Re: Thanks sooo much Tracey
Hey Tracey,
Thanks so much for the information...it really helps me feel that it's not just me going completely overboard. Yep I definitely know that I need to change things, I've known that for a while. But now I think it's got to that point where I have no option but to change. It's far more painful staying the way I am...I must embrace change. For me it's about sexuality, ego, desire to help others, ability to express my souls purpose. This is all sacral chakra stuff and it's just so intense right now. I literally wake up at 4 or 5 in the morning full of fire! So indeed it is about disciplined change and restructuring. Half of me just wants to go awol and let off steam and the other half is saying to take it slowly. I need to find an outlet for this energy because it keeps going back into me- which ain't too good.

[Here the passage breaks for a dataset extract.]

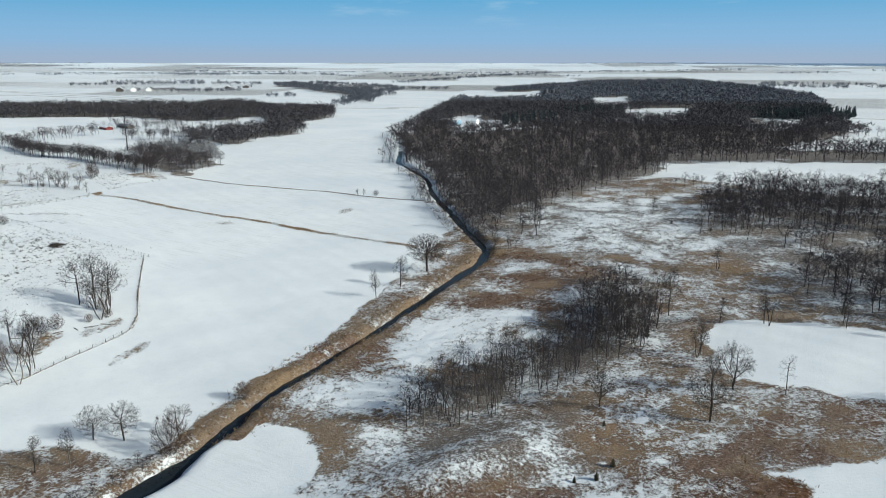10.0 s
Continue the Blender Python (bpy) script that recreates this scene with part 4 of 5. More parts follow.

Right now I'm feeling mega sensitive- I had some spiritual healing on Friday and so much stuff is coming up...definitely feel as if I'm having a healing crisis.I used some rose quartz last night and I think it brought up even more stuff. Ahhh I just feel horrible...I want to cry and cry and cry. I wish I could give you a hug right now :)
One of the things I've wanted to incorporate into my life is Reiki- not to charge anyone, but just to help people. Somehow I felt that I need to be 'sorted' before I can treat. I think this is an old voice coming up, as even when someone might be feeling unwell they can still transmit energy. After all it is universal energy and we are only channels, not direct healers in this respect.
Looking over what I just wrote, I realise there are lots of 'I's.
I hope things are getting better for you and your october flows smoothly. How have you been finding things?